* **Exercise description**
Where the word "kind" occurs in a line, return that line.

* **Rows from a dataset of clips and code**
^^^^^^^^^^^^^^^^
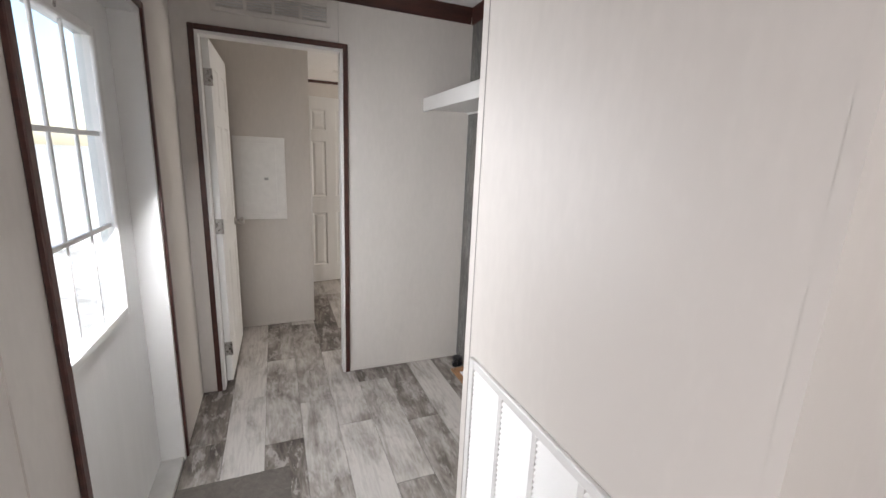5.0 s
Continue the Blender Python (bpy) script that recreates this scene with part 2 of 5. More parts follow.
def glass_material():
    m, n, l, b = nodes_of("window_glass")
    gl, tp, mx = n.new("ShaderNodeBsdfGlossy"), n.new("ShaderNodeBsdfTransparent"), n.new("ShaderNodeMixShader")
    gl.inputs["Roughness"].default_value = 0.02
    tp.inputs["Color"].default_value = (0.93, 0.95, 0.95, 1)
    mx.inputs[0].default_value = 0.035
    l.new(tp.outputs[0], mx.inputs[1])
    l.new(gl.outputs[0], mx.inputs[2])
    l.new(mx.outputs[0], n["Material Output"].inputs[0])
    return m


WALL = material("greige_panel", (0.60, 0.563, 0.525), 0.53, vary=0.06, scale=1.6, stretch=(1, 1, 0.35), bump=0.08, bump_scale=55, fine=0.35)
CEILING = material("white_stipple", (0.78, 0.765, 0.75), 0.85, vary=0.03, scale=2, bump=0.9, bump_scale=70, fine=0.5)


def pitted(m):
    """Sparse small pits of the stippled ceiling board, their shade put into the colour."""
    n, l = m.node_tree.nodes, m.node_tree.links
    b = n["Principled BSDF"]
    tc, vo, hit, rare, both = n.new("ShaderNodeTexCoord"), n.new("ShaderNodeTexVoronoi"), n.new("ShaderNodeMath"), n.new("ShaderNodeMath"), n.new("ShaderNodeMath")
    l.new(tc.outputs["Object"], vo.inputs["Vector"])
    vo.inputs["Scale"].default_value = 42.0
    hit.operation, hit.inputs[1].default_value = "LESS_THAN", 0.24
    rare.operation, rare.inputs[1].default_value = "GREATER_THAN", 0.80
    both.operation = "MULTIPLY"
    sp, mx = n.new("ShaderNodeSeparateColor"), n.new("ShaderNodeMix")
    l.new(vo.outputs["Color"], sp.inputs[0])
    l.new(vo.outputs["Distance"], hit.inputs[0])
    l.new(sp.outputs[0], rare.inputs[0])
    l.new(hit.outputs[0], both.inputs[0])
    l.new(rare.outputs[0], both.inputs[1])
    mx.data_type, mx.blend_type = "RGBA", "MULTIPLY"
    old = b.inputs["Base Color"].links[0].from_socket
    l.new(both.outputs[0], mx.inputs[0])
    l.new(old, mx.inputs[6])
    mx.inputs[7].default_value = (0.84, 0.82, 0.80, 1)
    l.new(mx.outputs[2], b.inputs["Base Color"])


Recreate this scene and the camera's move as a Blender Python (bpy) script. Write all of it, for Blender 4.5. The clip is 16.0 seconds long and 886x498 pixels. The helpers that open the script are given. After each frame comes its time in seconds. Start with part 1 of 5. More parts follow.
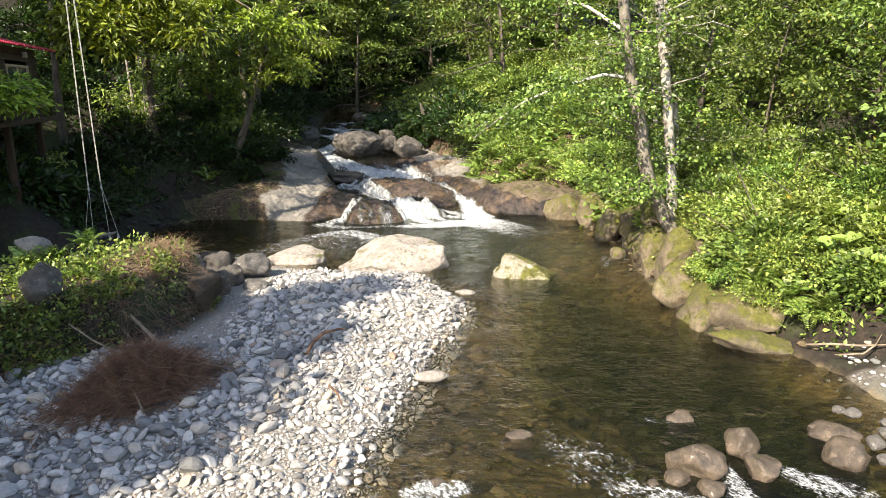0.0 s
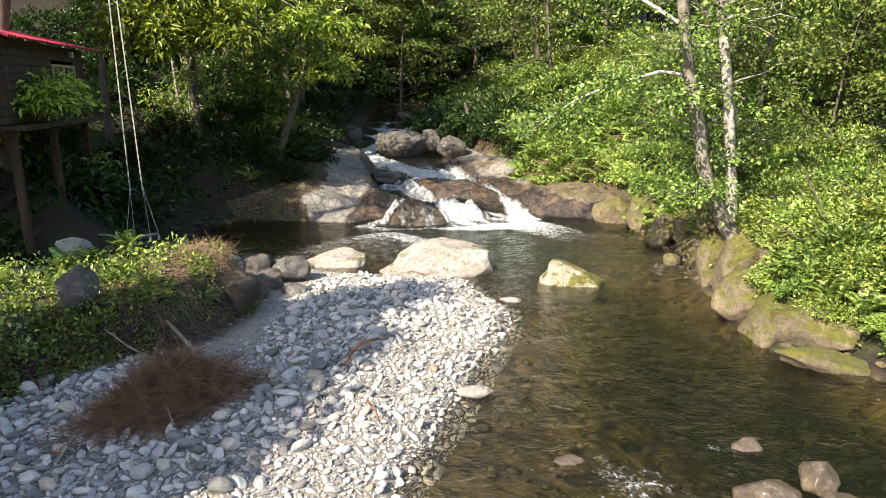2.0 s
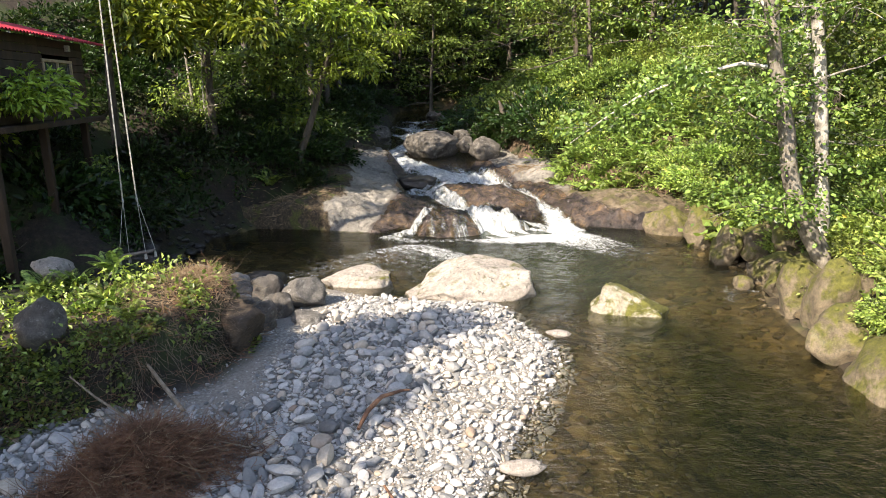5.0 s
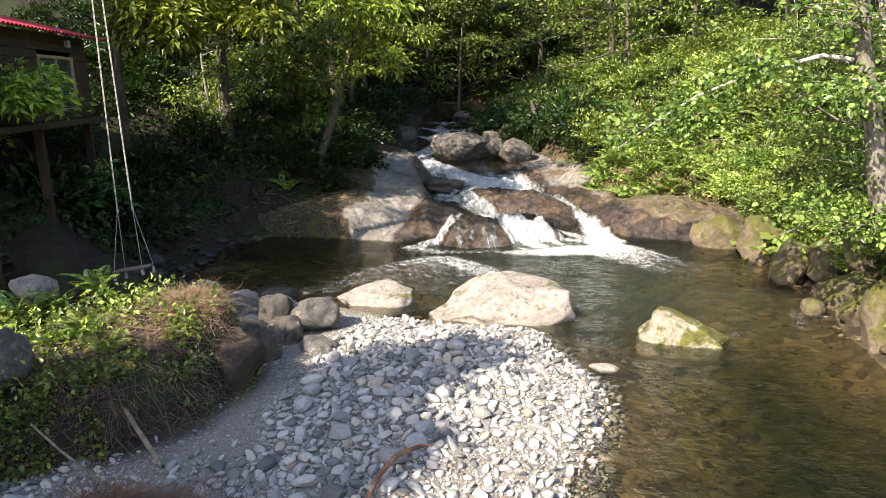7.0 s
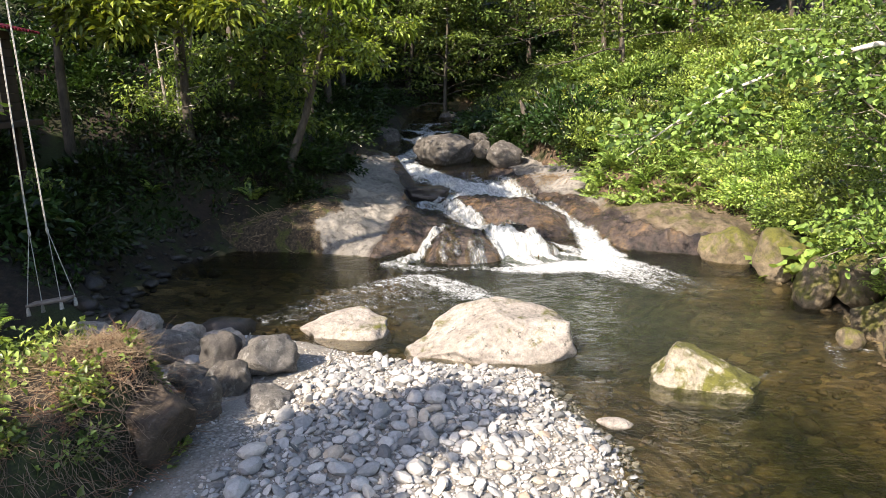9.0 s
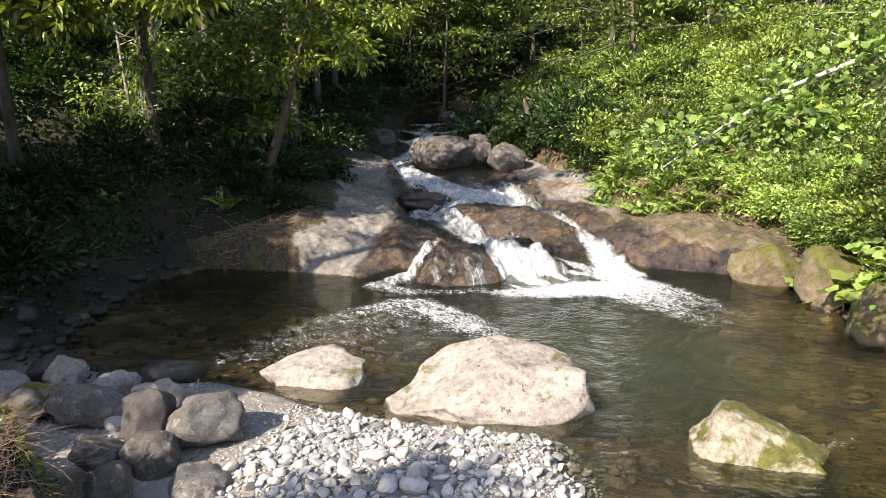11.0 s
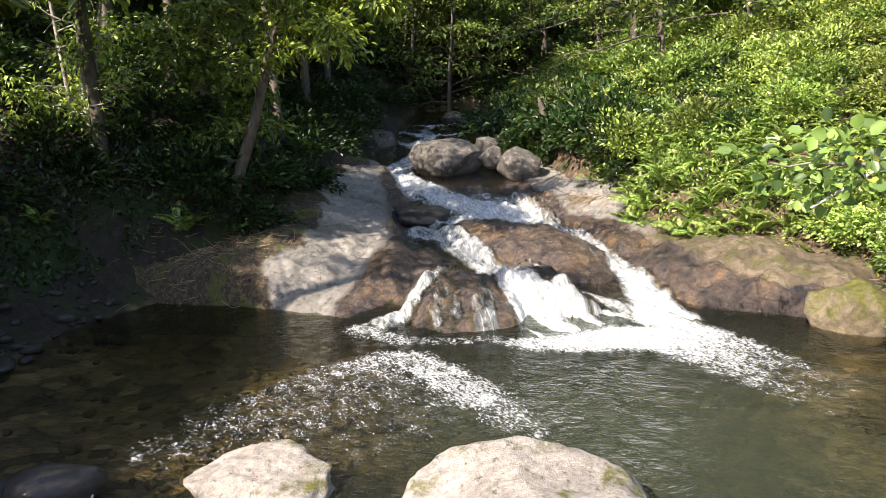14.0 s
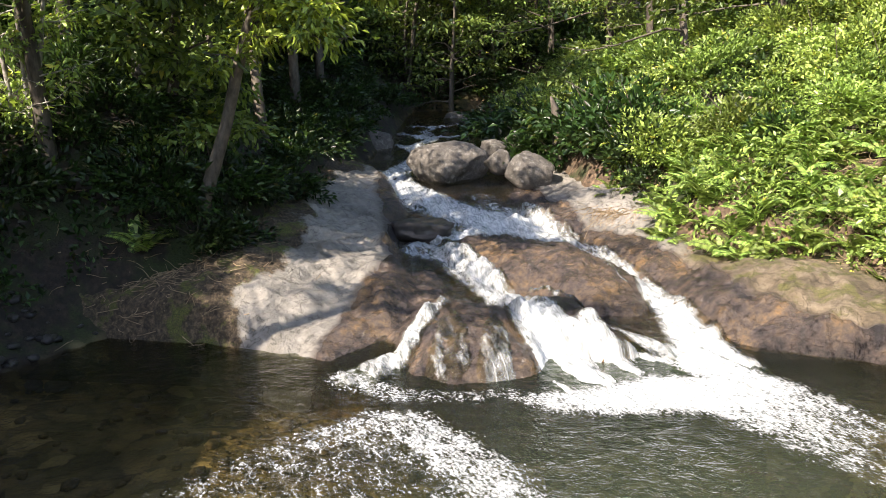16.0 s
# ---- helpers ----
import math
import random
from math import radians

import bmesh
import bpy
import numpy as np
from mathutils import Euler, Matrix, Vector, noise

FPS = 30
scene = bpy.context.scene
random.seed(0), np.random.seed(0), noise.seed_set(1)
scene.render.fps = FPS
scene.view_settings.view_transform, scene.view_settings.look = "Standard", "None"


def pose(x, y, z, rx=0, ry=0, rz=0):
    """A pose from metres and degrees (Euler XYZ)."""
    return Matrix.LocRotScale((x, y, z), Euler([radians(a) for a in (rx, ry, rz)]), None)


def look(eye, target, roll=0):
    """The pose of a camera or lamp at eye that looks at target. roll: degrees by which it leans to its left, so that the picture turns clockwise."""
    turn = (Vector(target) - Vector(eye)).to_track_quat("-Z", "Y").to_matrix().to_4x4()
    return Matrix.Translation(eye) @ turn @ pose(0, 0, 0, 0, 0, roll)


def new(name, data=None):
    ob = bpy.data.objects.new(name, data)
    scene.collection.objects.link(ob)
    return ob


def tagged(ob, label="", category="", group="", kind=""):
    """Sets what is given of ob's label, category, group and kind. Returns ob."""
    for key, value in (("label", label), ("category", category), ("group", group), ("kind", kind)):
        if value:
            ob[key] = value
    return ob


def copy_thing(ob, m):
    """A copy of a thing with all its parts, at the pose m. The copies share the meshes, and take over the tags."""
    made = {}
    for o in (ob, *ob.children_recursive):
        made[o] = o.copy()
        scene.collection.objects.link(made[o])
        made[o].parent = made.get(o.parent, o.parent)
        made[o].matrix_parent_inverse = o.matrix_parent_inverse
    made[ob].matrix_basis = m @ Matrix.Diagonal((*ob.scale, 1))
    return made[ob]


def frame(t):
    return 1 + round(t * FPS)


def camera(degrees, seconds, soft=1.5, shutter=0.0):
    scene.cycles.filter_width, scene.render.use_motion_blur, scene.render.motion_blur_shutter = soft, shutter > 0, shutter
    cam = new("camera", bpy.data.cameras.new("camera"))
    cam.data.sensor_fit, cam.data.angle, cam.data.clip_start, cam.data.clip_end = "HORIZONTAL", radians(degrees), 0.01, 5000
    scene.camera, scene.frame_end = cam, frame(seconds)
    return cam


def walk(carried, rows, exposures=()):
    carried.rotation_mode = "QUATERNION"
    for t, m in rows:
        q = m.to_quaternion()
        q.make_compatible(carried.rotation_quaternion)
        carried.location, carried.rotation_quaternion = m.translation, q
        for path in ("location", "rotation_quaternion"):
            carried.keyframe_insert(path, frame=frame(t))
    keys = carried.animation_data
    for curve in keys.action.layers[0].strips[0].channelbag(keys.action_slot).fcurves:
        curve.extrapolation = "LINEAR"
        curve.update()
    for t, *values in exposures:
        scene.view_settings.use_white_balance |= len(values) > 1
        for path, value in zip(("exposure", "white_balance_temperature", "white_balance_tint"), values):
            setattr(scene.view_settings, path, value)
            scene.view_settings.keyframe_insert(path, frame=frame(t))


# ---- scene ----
cam = camera(66.0, 16.0, soft=0.5)
METRES, EYE, TILT, LEAN, TURN = 12.08, 3.6, 0.0, 0.0, 0.0
ROWS = [
    (0.0, 0.0, 0.0, 0.0, -0.19, -13.42, 0.79),
    (0.5, -0.0016, 0.0067, -0.0002, 2.47, -13.39, 0.89),
    (1.0, -0.0017, 0.0156, -0.0005, 3.38, -13.4, 0.94),
    (1.5, -0.0022, 0.0271, -0.0007, 3.38, -13.42, 0.98),
    (2.0, -0.0032, 0.0437, -0.001, 3.41, -13.43, 1.02),
    (2.5, -0.0045, 0.0647, -0.0015, 3.61, -13.46, 1.05),
    (3.0, -0.0062, 0.0888, -0.0022, 3.61, -13.47, 1.09),
    (3.5, -0.0093, 0.1151, -0.0029, 3.66, -13.48, 1.1),
    (4.0, -0.0129, 0.1435, -0.004, 3.67, -13.48, 1.11),
    (4.5, -0.018, 0.1724, -0.0045, 4.62, -13.49, 1.13),
    (7.0, -0.0366, 0.3121, -0.0089, 8.17, -13.42, 1.22),
    (7.5, -0.0392, 0.345, -0.0101, 7.9, -13.4, 1.26),
    (8.0, -0.0422, 0.3797, -0.0106, 7.59, -13.41, 1.29),
    (8.5, -0.044, 0.4161, -0.0119, 7.36, -13.4, 1.28),
    (9.0, -0.0445, 0.4543, -0.0135, 7.15, -13.4, 1.35),
    (11.5, -0.0511, 0.649, -0.0202, 7.44, -13.41, 1.51),
    (12.0, -0.0558, 0.6869, -0.0209, 7.47, -13.42, 1.52),
    (12.5, -0.0607, 0.7244, -0.0223, 7.7, -13.43, 1.51),
    (13.0, -0.0648, 0.7614, -0.0238, 7.82, -13.41, 1.48),
    (13.5, -0.0682, 0.7988, -0.0249, 7.86, -13.42, 1.46),
    (14.0, -0.0733, 0.8351, -0.0263, 7.85, -13.42, 1.44),
    (14.5, -0.0797, 0.8733, -0.0275, 7.84, -13.43, 1.39),
    (15.0, -0.0858, 0.9141, -0.0283, 7.86, -13.43, 1.38),
    (15.5, -0.0925, 0.9542, -0.0294, 7.86, -13.44, 1.32),
    (16.0, -0.0996, 0.9931, -0.0301, 7.89, -13.47, 1.27),
]
walk(cam, [(t, pose(0, 0, EYE, TILT, LEAN, TURN) @ pose(METRES * x, METRES * y, METRES * z, 90 + pitch, roll, yaw)) for t, x, y, z, yaw, pitch, roll in ROWS],
     exposures=[(0.0, 1.36, 7150, 14), (7.0, 1.36, 7080, 17), (11.5, 1.33, 6900, 18), (13.5, 1.4, 6850, 18), (16.0, 1.58, 6850, 18)])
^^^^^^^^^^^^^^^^
* **Response to the task**
def tagged(ob, label="", category="", group="", kind=""):
    """Sets what is given of ob's label, category, group and kind. Returns ob."""
    for key, value in (("label", label), ("category", category), ("group", group), ("kind", kind)):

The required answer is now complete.